EncoderMap: Dimensionality Reduction and Generation of Molecule Conformations.

Molecular simulation is one example where large amounts of high-dimensional (high-d) data are generated. To extract useful information, e.g., about relevant states and important conformational transitions, a form of dimensionality reduction is required. Dimensionality reduction algorithms differ in their ability to efficiently project large amounts of data to an informative low-dimensional (low-d) representation and the way the low and high-d representations are linked. We propose a dimensionality reduction algorithm called EncoderMap that is based on a neural network autoencoder in combination with a nonlinear distance metric. A key advantage of this method is that it establishes a functional link from the high-d to the low-d representation and vice versa. This allows us not only to efficiently project data points to the low-d representation but also to generate high-d representatives for any point in the low-d map. The potential of the algorithm is demonstrated for molecular simulation data of a small, highly flexible peptide as well as for folding simulations of the 20-residue Trp-cage protein.
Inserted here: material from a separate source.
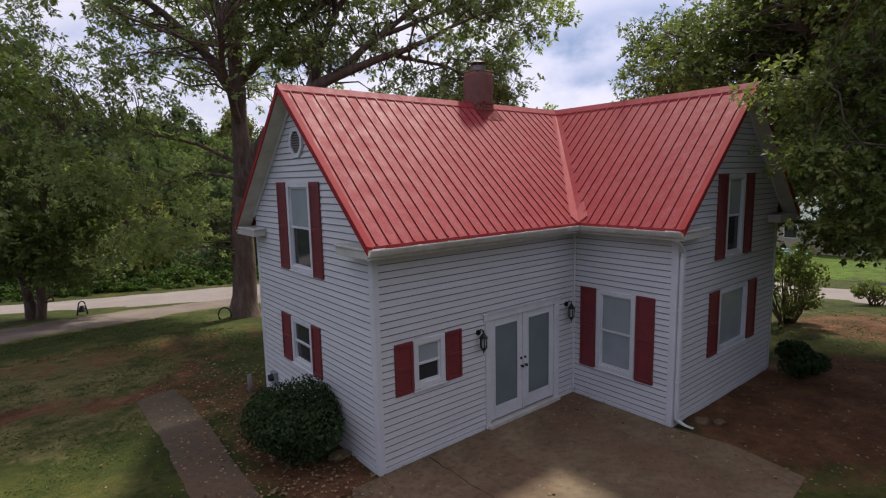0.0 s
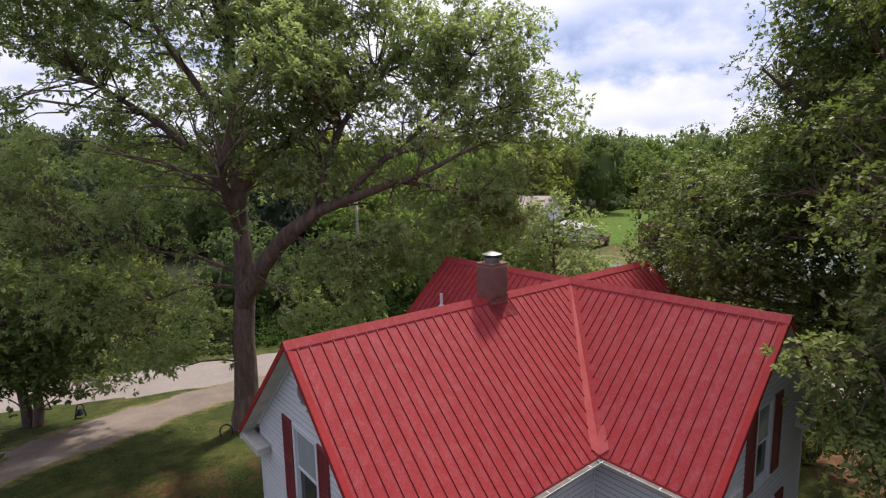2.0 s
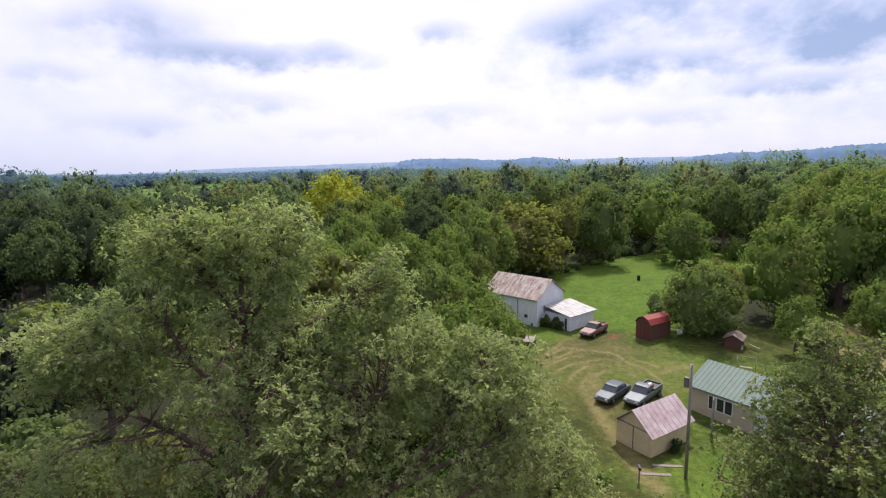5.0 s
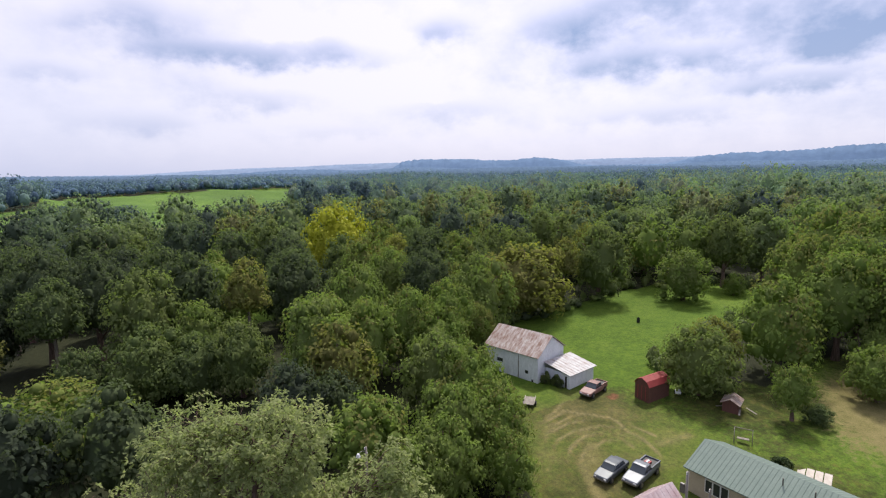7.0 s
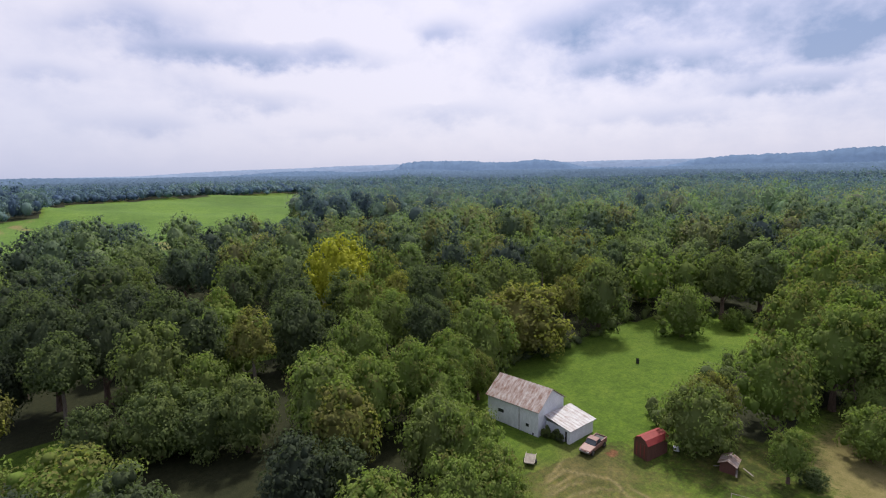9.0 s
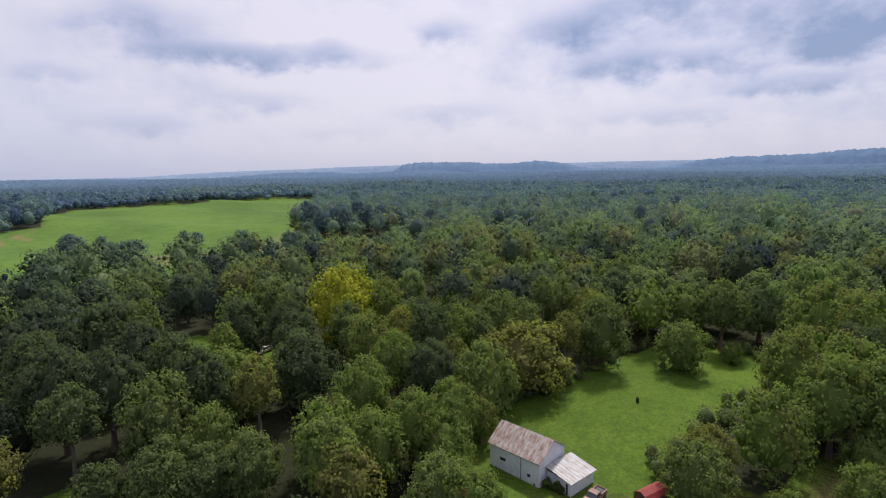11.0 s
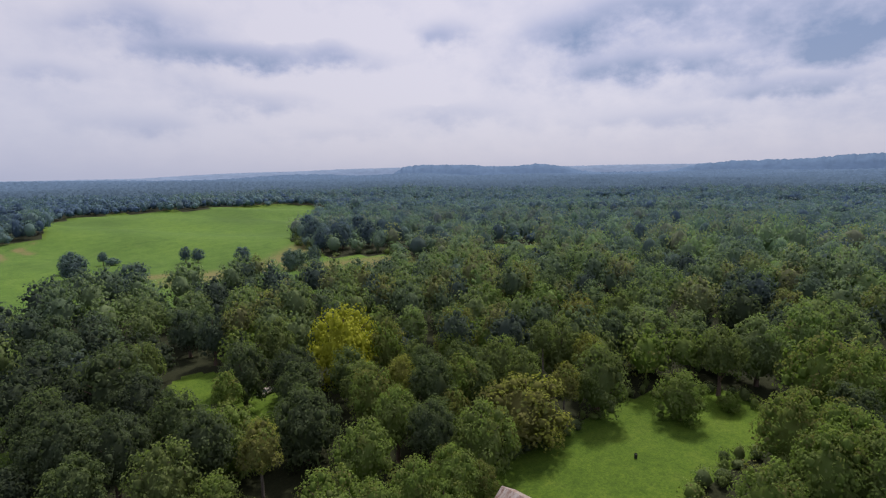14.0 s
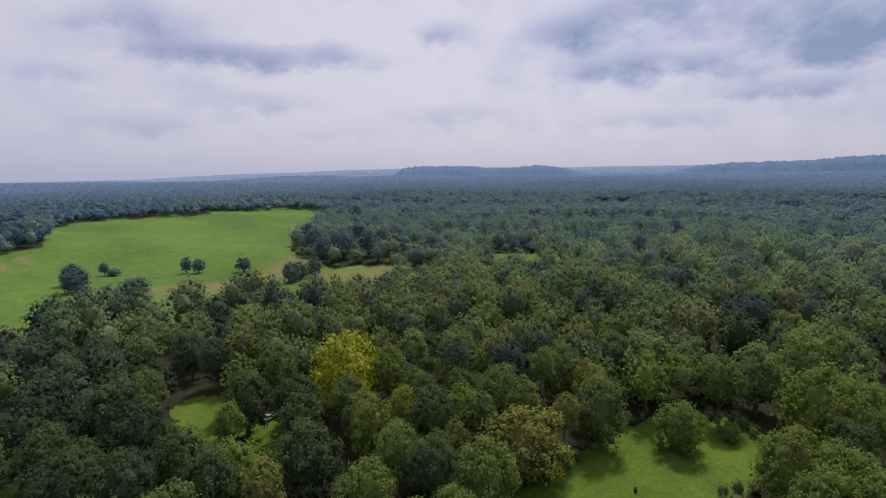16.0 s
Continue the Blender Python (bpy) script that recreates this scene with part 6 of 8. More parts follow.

We demonstrate that the algorithm is able to efficiently project the ensemble of high-d structures to a low-d map where major states can be identified and important conformational transitions are revealed. We also show that molecular conformations can be generated for any point or any connecting line between points on the low-d map. This ability of inverse mapping from the low-d to the high-d representation is particularly relevant for the use in algorithms that enhance the exploration of conformational space or the sampling of transitions between conformational states.